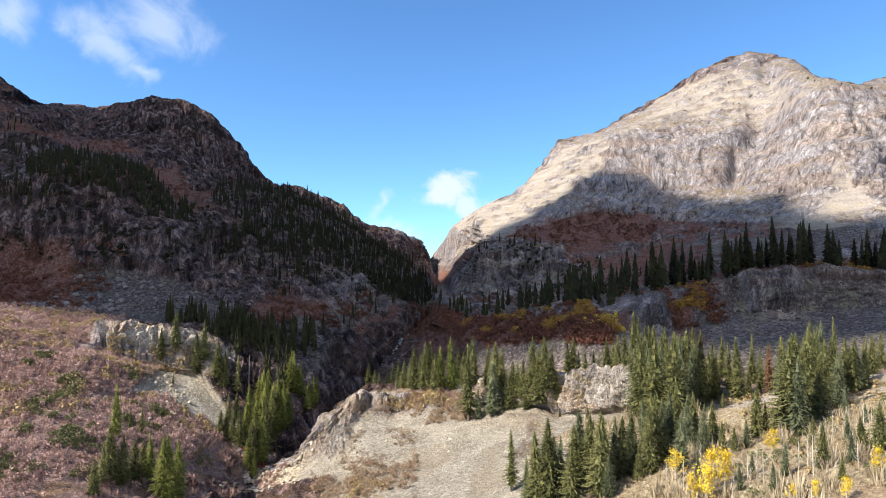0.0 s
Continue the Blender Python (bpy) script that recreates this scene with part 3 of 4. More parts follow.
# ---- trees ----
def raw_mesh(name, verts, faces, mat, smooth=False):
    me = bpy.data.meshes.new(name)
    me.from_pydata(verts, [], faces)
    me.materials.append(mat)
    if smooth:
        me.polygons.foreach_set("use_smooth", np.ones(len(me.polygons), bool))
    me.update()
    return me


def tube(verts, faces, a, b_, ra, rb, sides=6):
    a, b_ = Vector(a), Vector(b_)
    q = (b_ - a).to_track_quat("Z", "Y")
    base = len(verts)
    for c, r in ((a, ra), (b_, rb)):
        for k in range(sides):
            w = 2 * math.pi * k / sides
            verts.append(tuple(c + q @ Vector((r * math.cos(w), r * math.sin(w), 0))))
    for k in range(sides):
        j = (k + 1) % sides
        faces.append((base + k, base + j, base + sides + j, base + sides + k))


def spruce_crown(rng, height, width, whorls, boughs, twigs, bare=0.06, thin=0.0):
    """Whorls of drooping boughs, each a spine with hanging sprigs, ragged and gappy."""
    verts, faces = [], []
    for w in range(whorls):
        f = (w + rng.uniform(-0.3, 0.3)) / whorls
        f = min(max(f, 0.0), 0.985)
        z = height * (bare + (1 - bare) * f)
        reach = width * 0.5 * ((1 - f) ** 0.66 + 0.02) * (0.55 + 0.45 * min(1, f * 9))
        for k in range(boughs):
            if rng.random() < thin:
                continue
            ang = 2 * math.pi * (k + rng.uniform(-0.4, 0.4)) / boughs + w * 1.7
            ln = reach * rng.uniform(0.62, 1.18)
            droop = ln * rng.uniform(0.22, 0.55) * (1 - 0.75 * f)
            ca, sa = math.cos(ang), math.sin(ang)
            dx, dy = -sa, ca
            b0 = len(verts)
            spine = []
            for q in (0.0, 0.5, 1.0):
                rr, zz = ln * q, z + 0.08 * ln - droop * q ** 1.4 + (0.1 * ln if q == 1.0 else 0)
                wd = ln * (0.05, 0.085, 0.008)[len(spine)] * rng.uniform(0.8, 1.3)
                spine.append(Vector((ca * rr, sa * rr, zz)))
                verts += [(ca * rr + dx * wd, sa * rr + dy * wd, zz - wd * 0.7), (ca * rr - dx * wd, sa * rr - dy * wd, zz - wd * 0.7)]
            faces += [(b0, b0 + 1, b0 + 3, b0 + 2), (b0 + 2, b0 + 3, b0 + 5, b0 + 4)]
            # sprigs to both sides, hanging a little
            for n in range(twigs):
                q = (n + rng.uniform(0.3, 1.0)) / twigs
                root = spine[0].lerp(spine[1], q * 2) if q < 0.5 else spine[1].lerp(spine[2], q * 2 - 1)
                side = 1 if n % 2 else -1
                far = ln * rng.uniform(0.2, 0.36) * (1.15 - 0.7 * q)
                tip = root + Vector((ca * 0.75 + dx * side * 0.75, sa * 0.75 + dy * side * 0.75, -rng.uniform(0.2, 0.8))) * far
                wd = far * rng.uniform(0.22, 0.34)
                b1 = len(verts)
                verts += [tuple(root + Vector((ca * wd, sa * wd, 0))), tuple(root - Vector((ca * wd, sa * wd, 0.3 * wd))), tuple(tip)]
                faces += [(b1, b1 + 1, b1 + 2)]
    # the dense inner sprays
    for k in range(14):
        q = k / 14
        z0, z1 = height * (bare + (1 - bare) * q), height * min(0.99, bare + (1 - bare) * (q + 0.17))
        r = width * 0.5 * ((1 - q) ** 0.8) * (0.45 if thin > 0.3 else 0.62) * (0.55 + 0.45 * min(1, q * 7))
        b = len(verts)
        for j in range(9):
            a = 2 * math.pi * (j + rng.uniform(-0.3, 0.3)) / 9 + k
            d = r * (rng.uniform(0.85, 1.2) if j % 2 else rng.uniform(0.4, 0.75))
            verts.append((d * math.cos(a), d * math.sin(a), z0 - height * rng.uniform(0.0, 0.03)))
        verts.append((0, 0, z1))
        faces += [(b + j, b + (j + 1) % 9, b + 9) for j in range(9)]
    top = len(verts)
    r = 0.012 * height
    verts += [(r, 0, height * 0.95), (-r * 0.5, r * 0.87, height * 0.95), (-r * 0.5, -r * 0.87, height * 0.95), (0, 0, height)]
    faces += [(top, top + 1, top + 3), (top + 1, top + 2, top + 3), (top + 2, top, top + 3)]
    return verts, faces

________

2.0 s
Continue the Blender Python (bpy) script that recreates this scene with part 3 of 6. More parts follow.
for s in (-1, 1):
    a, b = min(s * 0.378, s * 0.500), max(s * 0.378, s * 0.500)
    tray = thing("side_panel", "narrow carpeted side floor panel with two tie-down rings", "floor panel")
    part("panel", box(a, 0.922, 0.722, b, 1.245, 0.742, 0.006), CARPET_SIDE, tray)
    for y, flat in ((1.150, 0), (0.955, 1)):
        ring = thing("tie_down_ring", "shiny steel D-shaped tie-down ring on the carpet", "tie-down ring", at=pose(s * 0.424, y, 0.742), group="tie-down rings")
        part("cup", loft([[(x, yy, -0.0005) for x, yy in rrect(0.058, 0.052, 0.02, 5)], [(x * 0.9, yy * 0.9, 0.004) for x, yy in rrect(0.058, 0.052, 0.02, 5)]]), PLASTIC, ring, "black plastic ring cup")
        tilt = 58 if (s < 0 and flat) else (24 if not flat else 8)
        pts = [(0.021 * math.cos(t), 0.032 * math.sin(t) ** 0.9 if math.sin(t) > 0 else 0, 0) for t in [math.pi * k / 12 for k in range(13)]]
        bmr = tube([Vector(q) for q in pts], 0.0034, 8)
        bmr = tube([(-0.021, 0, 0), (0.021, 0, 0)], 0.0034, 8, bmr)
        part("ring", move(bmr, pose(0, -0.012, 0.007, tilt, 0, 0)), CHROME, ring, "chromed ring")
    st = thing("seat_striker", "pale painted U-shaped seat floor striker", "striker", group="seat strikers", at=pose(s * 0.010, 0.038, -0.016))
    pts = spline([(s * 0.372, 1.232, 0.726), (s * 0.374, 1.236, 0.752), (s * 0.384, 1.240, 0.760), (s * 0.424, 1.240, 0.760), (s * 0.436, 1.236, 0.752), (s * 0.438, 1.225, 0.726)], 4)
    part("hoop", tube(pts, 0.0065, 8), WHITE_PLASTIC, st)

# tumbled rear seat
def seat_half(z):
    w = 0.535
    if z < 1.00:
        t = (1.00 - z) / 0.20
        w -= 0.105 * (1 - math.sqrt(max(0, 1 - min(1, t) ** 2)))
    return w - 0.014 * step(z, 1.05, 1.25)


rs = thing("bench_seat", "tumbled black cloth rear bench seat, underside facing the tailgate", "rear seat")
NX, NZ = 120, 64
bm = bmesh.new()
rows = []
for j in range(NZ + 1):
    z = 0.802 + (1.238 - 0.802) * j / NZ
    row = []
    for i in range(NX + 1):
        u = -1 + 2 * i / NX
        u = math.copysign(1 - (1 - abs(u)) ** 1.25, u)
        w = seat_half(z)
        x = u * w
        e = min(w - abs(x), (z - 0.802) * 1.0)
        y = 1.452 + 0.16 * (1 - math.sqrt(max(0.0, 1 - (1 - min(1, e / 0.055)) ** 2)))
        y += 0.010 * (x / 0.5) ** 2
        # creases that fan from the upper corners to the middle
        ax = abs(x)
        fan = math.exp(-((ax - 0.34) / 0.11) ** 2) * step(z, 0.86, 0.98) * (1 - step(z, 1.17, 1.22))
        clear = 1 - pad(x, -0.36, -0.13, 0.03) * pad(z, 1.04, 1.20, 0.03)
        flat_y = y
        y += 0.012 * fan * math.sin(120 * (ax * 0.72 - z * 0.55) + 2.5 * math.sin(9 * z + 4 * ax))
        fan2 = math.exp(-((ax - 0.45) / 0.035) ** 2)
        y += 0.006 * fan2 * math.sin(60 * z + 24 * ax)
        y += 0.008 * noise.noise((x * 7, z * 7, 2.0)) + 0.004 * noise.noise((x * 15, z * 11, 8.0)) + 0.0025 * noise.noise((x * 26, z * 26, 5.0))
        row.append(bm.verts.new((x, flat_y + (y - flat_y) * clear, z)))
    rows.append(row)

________

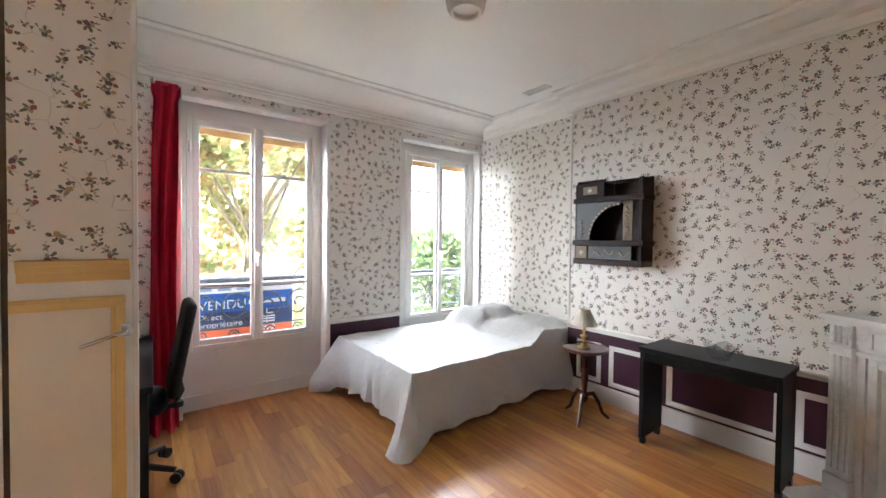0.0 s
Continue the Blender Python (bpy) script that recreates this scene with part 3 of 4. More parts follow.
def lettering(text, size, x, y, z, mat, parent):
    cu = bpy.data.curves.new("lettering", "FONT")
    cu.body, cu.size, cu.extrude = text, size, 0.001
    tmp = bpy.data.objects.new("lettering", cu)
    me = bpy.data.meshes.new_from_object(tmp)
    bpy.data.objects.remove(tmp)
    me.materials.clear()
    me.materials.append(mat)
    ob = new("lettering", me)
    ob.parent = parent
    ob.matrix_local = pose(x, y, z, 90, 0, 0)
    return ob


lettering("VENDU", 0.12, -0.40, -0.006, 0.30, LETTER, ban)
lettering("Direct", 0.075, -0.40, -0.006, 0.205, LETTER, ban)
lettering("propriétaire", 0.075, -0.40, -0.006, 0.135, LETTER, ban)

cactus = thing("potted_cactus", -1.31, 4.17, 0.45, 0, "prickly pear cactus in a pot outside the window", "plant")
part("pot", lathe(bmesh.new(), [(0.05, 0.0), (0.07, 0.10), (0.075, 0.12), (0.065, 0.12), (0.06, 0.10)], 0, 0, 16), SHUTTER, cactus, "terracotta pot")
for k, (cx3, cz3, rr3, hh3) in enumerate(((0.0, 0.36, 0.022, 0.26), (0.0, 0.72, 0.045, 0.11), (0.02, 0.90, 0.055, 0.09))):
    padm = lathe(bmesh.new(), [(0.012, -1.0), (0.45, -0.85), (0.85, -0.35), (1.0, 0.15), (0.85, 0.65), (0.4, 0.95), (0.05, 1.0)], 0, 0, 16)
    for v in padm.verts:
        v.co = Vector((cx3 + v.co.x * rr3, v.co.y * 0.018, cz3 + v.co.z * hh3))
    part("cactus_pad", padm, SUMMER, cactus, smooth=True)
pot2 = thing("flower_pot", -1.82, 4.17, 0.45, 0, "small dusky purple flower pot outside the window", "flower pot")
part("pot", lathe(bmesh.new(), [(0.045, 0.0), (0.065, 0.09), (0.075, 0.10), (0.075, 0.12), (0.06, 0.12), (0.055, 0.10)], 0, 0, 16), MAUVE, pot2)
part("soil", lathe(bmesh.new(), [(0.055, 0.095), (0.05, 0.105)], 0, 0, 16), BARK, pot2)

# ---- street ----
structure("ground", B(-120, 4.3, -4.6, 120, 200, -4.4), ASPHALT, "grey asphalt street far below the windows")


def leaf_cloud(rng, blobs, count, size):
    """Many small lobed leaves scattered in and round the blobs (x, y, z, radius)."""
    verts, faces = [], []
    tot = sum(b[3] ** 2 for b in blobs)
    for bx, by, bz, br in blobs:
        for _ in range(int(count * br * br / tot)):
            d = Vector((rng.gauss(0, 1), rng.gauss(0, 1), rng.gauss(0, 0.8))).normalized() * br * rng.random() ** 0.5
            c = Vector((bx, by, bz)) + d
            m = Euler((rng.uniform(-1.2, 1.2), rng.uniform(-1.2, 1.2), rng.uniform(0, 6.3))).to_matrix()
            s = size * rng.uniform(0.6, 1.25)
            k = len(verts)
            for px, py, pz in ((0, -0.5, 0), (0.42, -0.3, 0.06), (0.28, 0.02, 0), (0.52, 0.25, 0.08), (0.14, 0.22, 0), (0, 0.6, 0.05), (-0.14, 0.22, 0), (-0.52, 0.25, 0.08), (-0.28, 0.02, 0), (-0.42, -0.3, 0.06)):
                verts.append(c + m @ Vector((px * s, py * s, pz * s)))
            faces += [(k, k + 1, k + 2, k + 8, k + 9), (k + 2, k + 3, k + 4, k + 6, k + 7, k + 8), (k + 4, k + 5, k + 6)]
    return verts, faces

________

Give only the number of lines in the material above that include the word "with".

• **OUTPUT**: 5